Open Mouth, Insert Shoe
Nike had a Chinese New Year translation fail of its own this year. It’s Special Edition Air Force 1 shoe could be customized with the characters 發 (‘fa’) and 福 (‘fu’) embroidered on the heels. Viewed separately, the characters mean “prosperity” and “luck.” Viewed side-by-side as they were shown in the advertisement for the sneakers, however, they sent a different message: “Get fat.” Oops!
According to the Asia Pacific campaign website,
NikeStore’s official Weibo microblog has seen an influx of more than 2,550 comments since the introduction of the new shoes. Responses range from the mild (“Excuse me?! Get fat?!”) to the more acerbic (“What kind of misunderstanding do you have about Chinese culture? Surely you have one Chinese person in your company! Otherwise, you can simply look for one on the streets!”).
Nike responded to say that each pair of shoes would only have one of the two characters, not one of each. That’s all well and good, but someone still should have taken a second glance at the ad before they released it into the wild.
B & Q Moves Across the Pond?
B&Q Welsh translation gaffe directs shoppers to US – https://t.co/FkpSCywb5g
— Thomas Scarrott (@thomasscarrott) July 12, 2016
When a Welsh B&Q store near Aberystwyth changed addresses, they put up signs in Welsh to advise customers of the move. Unfortunately, the signs suggested customers go find “United States” instead of “us,” using the Welsh translation “Unol Daleithiau”.
This is why you don’t trust Google Translate even with the easy stuff, folks.

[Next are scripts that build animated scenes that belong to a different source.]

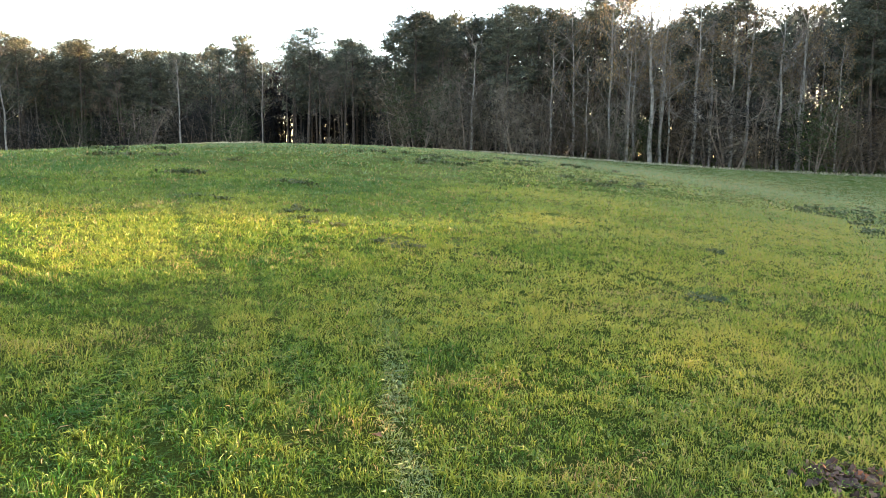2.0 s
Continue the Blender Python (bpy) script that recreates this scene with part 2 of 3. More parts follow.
def ground_material():
    m, nt, out = material("meadow_soil")
    b = nt.nodes.new("ShaderNodeBsdfDiffuse")
    b.inputs["Roughness"].default_value = 1.0
    broad, fine = noise_at(nt, 2.4, 5), noise_at(nt, 0.028, 5, 0.8)
    turf = ramp(nt, broad, ((0.30, (0.058, 0.080, 0.020)), (0.50, (0.088, 0.106, 0.028)), (0.68, (0.115, 0.116, 0.042))))
    turf = mixed(nt, ramp(nt, fine, ((0.38, (0, 0, 0)), (0.62, (1, 1, 1)))), mixed(nt, 1.0, turf, (0.45, 0.45, 0.45), "MULTIPLY"), turf)
    # darkest soil, for weedy ground and rim, shade included in its colour
    shaded_soil = ramp(nt, fine, ((0.36, (0.009, 0.007, 0.004)), (0.5, (0.034, 0.027, 0.013)), (0.64, (0.110, 0.078, 0.040))))
    # near turf is multiplied down to paint the shade between blades
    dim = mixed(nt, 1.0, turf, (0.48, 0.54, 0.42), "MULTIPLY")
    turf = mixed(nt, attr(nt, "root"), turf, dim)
    straw = ramp(nt, fine, ((0.36, (0.030, 0.022, 0.011)), (0.5, (0.110, 0.078, 0.036)), (0.64, (0.215, 0.155, 0.078))))
    turf = mixed(nt, attr(nt, "straw"), turf, straw)
    turf = mixed(nt, attr(nt, "bare"), turf, shaded_soil)
    earth = ramp(nt, fine, ((0.36, (0.026, 0.015, 0.008)), (0.5, (0.20, 0.122, 0.058)), (0.64, (0.44, 0.305, 0.160))))
    moss = ramp(nt, noise_at(nt, 0.8, 5), ((0.42, (0, 0, 0)), (0.60, (0.65, 0.65, 0.65))))
    earth = mixed(nt, moss, earth, (0.045, 0.050, 0.010))
    earth = mixed(nt, attr(nt, "mossy"), earth, (0.085, 0.078, 0.030))
    nt.links.new(mixed(nt, attr(nt, "soil"), turf, earth), b.inputs["Color"])
    bu = nt.nodes.new("ShaderNodeBump")
    bu.inputs["Strength"].default_value, bu.inputs["Distance"].default_value = 0.9, 0.03
    nt.links.new(fine, bu.inputs["Height"]), nt.links.new(bu.outputs[0], b.inputs["Normal"])
    nt.links.new(b.outputs[0], out.inputs[0])
    return m


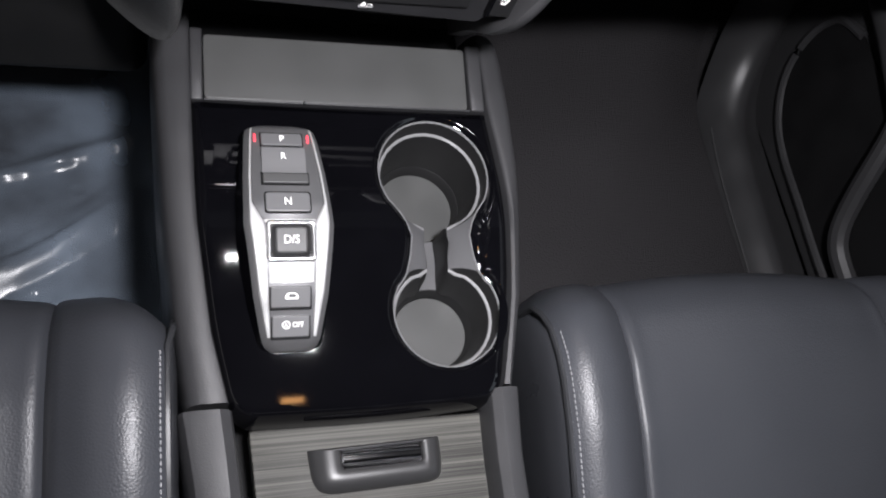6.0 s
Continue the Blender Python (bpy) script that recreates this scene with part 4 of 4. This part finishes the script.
    part("symbol_middle", bm, KEY_LIGHT, k, local=True)
    k = key("idle_stop_key", 0.1702, 0.0848, 0.0285, 0.0165, 0.0026, 0.006, KEY_LIGHT, 0.0015)
    legend("OFF", 0.1757, 0.0860, 0.0056, k, 0.0028)
    legend("A", 0.1665, 0.0860, 0.0042, k, 0.0027)
    ring = [(0.0032 * math.cos(a), 0.0032 * math.sin(a)) for a in (2 * math.pi * n / 20 for n in range(20))]
    bm = loft([at_height(ring, 0), at_height([(x * 0.78, y * 0.78) for x, y in ring], 0)], caps=(False, False))
    bm.transform(at(0.1665, 0.0860, 0.0029))
    part("idle_symbol", bm, PRINT, k, local=True)


gear_selector()


# ---- seats ----
MID = 0.632


def bell(d, w):
    return math.exp(-(d / w) ** 2)


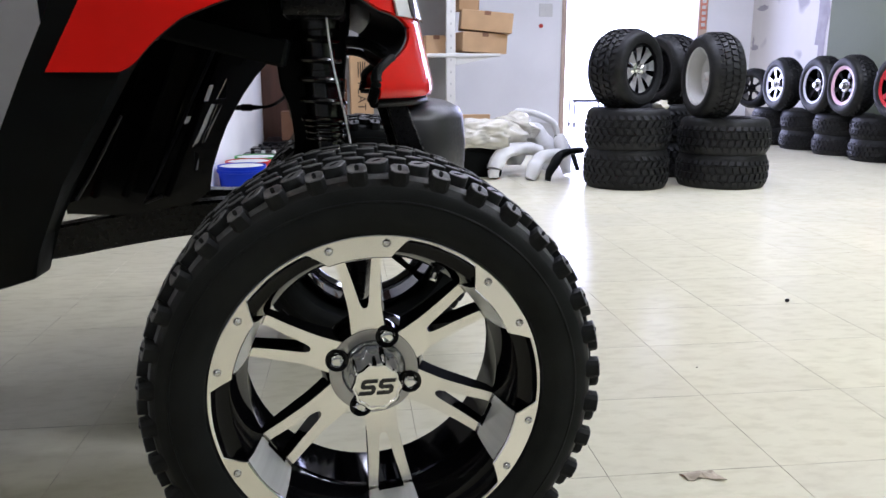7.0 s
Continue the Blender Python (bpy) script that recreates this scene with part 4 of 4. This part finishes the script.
flare([(0.485, 3.74, 0.012), (0.50, 3.76, 0.09), (0.58, 3.80, 0.165), (0.70, 3.84, 0.185), (0.83, 3.88, 0.172)], 0.056, "white curved plastic fender flare leaning on a bundle", M_WHITEP, 0.8)
flare([(0.705, 3.66, 0.012), (0.74, 3.69, 0.08), (0.82, 3.74, 0.145), (0.93, 3.80, 0.155)], 0.050, "white curved plastic fender flare on the floor", M_WHITEP, 0.8)
flare([(0.80, 3.575, 0.015), (0.826, 3.59, 0.085), (0.885, 3.63, 0.155), (0.97, 3.68, 0.176), (1.05, 3.72, 0.186)], 0.033, "black curved plastic fender flare on the floor", M_PLAST, 0.7)
flare([(1.00, 3.86, 0.02), (0.985, 3.88, 0.12), (0.965, 3.90, 0.20), (0.96, 3.92, 0.26)], 0.05, "white plastic fender flare standing on the floor", M_WHITEP, 0.8)
flare([(0.88, 4.10, 0.02), (0.90, 4.10, 0.12), (0.885, 4.12, 0.21), (0.80, 4.14, 0.27), (0.73, 4.16, 0.20), (0.72, 4.16, 0.05)], 0.085, "white bulging plastic body part on the floor", M_WHITEP, 0.9,
      "body_part")
frame_pts = spline([(0.72, 4.20, 0.04), (0.70, 4.21, 0.22), (0.715, 4.22, 0.37), (0.76, 4.225, 0.405), (0.90, 4.23, 0.375), (1.00, 4.235, 0.315), (1.03, 4.235, 0.22), (1.08, 4.23, 0.03)], 7)
seat = thing("seat_frame", "white tubular seat back frame standing among parts", "seat frame", bm=tube(frame_pts, 0.022, 12), material=M_WHITEP)
part("panel", sheet([[(0.725, 4.225, 0.10), (1.05, 4.24, 0.10)], [(0.722, 4.225, 0.355), (0.985, 4.24, 0.315)]], thick=0.006), M_WHITEP, seat)
flare([(0.99, 4.16, 0.24), (1.04, 4.12, 0.20), (1.085, 4.06, 0.13), (1.11, 4.0, 0.02)], 0.022, "black curved plastic strip leaning on a seat frame", M_PLAST, 0.6)


# ---- small things ----
sw = thing("light_switch", "white switch plate on the wall", "switch", pose(1.655, Y1 - 0.006, 1.31), box(-0.07, 0.07, -0.006, 0.0055, -0.07, 0.06, 0.003), M_WHITEP)
part("toggle", box(-0.008, 0.008, -0.012, -0.0065, -0.015, 0.012, 0.002), M_WHITEP, sw)
thing("alarm_button", "small red button on the white wall", "button", pose(1.605, Y1 - 0.008, 1.145), capped([(0.022, -0.004), (0.020, -0.012), (0.022, 0.007)], 20), M_REDP)
sign = thing("door_sign", "faded red sign strip on the door jamb", "sign", pose(DX1 + 0.05, Y1 - 0.026, 1.3), box(-0.035, 0.035, -0.002, 0.005, -0.18, 0.42, 0.001), M_SIGN)
for k in range(9):
    part("print_bar", box(-0.022, 0.022, -0.004, -0.0022, -0.15 + 0.06 * k, -0.115 + 0.06 * k), M_WHITEP, sign, smooth=False)

bm = bmesh.new()
ring = [(-0.041, 0.008), (-0.036, -0.004), (-0.031, -0.018), (-0.020, -0.019), (-0.010, -0.012), (0.002, -0.009), (0.014, -0.015), (0.030, -0.020), (0.043, -0.021),
        (0.038, -0.006), (0.031, 0.006), (0.026, 0.014), (0.012, 0.013), (0.008, 0.019), (0.002, 0.013), (-0.014, 0.014), (-0.026, 0.012)]
n = len(ring)
lo = [bm.verts.new((x, y, 0.0006 + 0.004 * max(0, math.sin(i * 1.9)))) for i, (x, y) in enumerate(ring)]
hi = [bm.verts.new((v.co.x * 0.99, v.co.y * 0.99, v.co.z + 0.0012)) for v in lo]
mids = [bm.verts.new((x, 0.001, 0.0045 + dz)) for x, dz in ((-0.022, 0.0), (0.0, 0.003), (0.022, -0.001))]
for i in range(n):
    j = (i + 1) % n
    bm.faces.new((lo[i], lo[j], hi[j], hi[i]))
    a, b = (min(range(3), key=lambda k: abs(mids[k].co.x - ring[q][0])) for q in (i, j))
    bm.faces.new((hi[i], hi[j], mids[a]))
    if a != b:
        bm.faces.new((hi[j], mids[b], mids[a]))
bm.faces.new(lo[::-1])
thing("dry_leaf", "crumpled brown dry leaf scrap on the floor", "leaf", pose(0.155, -0.018, 0.0, 0, 0, -4) @ Matrix.Scale(0.86, 4), bm, M_LEAF, smooth=False)


def crumb(x, y, r, label):
    bm = bmesh.new()
    bmesh.ops.create_icosphere(bm, subdivisions=2, radius=r)
    for v in bm.verts:
        v.co *= 1 + 0.4 * noise.noise(v.co * 200 + Vector((x, y, 0)))
    thing("crumb", label, "crumb", pose(x, y, r * 0.8), bm, M_FRAME, group="crumbs")


crumb(0.853, 0.931, 0.006, "small black pebble on the floor")
crumb(0.361, 0.456, 0.0014, "tiny dark crumb on the floor")
crumb(0.19, -0.22, 0.0010, "tiny dark crumb on the floor")
crumb(-0.52, -0.34, 0.0022, "tiny dark crumb on the floor")
crumb(-0.35, -0.36, 0.0018, "tiny dark crumb on the floor")


# ---- floor tiles ----
T = 0.3048
random.seed(5)


def tile_mesh():
    bm = bmesh.new()
    h = T / 2
    rings = []
    for k, z in ((h - 0.0002, -0.0035), (h - 0.0002, -0.0004), (h - 0.00065, 0.0)):
        rings.append([bm.verts.new((sx * k, sy * k, z)) for sx, sy in ((-1, -1), (1, -1), (1, 1), (-1, 1))])
    for a, b in zip(rings, rings[1:]):
        for k in range(4):
            bm.faces.new((a[k], a[(k + 1) % 4], b[(k + 1) % 4], b[k]))
    for f in bm.faces:
        f.material_index = 1
    bm.faces.new(rings[-1]).material_index = 0
    return mesh_of("tile", bm, [M_TILE, M_SEAM], smooth=False)


TILE = tile_mesh()
rest = bmesh.new()
for i in range(-17, 13):
    for j in range(-20, 32):
        x, y = (i + 0.5) * T, (j + 0.5) * T
        if y > Y1 + 1.5:
            continue
        if -5 <= i < 8 and -4 <= j < 18:
            part("tile", TILE, None, floor, m=Matrix.Translation((x, y, random.uniform(-0.0002, 0.0))))
        else:
            n = len(rest.verts)
            rest.from_mesh(TILE)
            rest.verts.ensure_lookup_table()
            for v in rest.verts[n:]:
                v.co += Vector((x, y, 0))
tagged(part("tiles_beyond", rest, [M_TILE, M_SEAM], floor, smooth=False), kind="stuff")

Spanish Translation Gone Wrong
— Alexa Ura (@alexazura) July 22, 2016
Donald Trump does not exactly have a high approval rating amongst US Hispanics. At the Republican National Convention, his campaign attempted to combat that impression by having members of the crowd hold up signs that read “Hispanics for Trump.” In Spanish, of course.
They utterly botched the translation. Out of the three words on the signs, the only world they got right was “Trump.” “Hispanics” should have been translated to Hispanos. And while “para” could be translated as “for,” it’s used in a different context. The sign should have said “por.”
As NYU lecturer Félix Manuel Burgos explained to the Huffington Post:
If you want to express support for someone with your vote, it should be “por.” That is the preposition that goes with the verb “votar.”
“Para” doesn’t make sense in that context, unless you work for him, that is the preposition that goes with “trabajar.” … [But] actually the best option would have been “con,” that expresses general support. “Latinos con Trump.” But I don’t think they will print many of those signs.
If Mr. Trump ends up becoming the leader of the free world, here’s hoping he hires some better translators!
Fry Harder Next Time
“Authorities Fry Hard to Fix Korean Menus Lost in Translation” is the headline of a story in Korea Times about government attempts to clean up translation errors in Chinese menus. I love the smell of irony in the morning!
You know what they say: If at first, you don’t succeed, fry, fry again!
So Very, Very Wrong
House special, or special of the house of ill repute?
This Chinese menu translation fail comes to us courtesy of Engrish.com. I’m not sure what this shrimp dish was originally, or how it got translated to “gonorrhoea hot springs shrimp,” but I suspect machine translation is at fault here. I’m sure the dish is quite tasty…but I wouldn’t eat it, would you?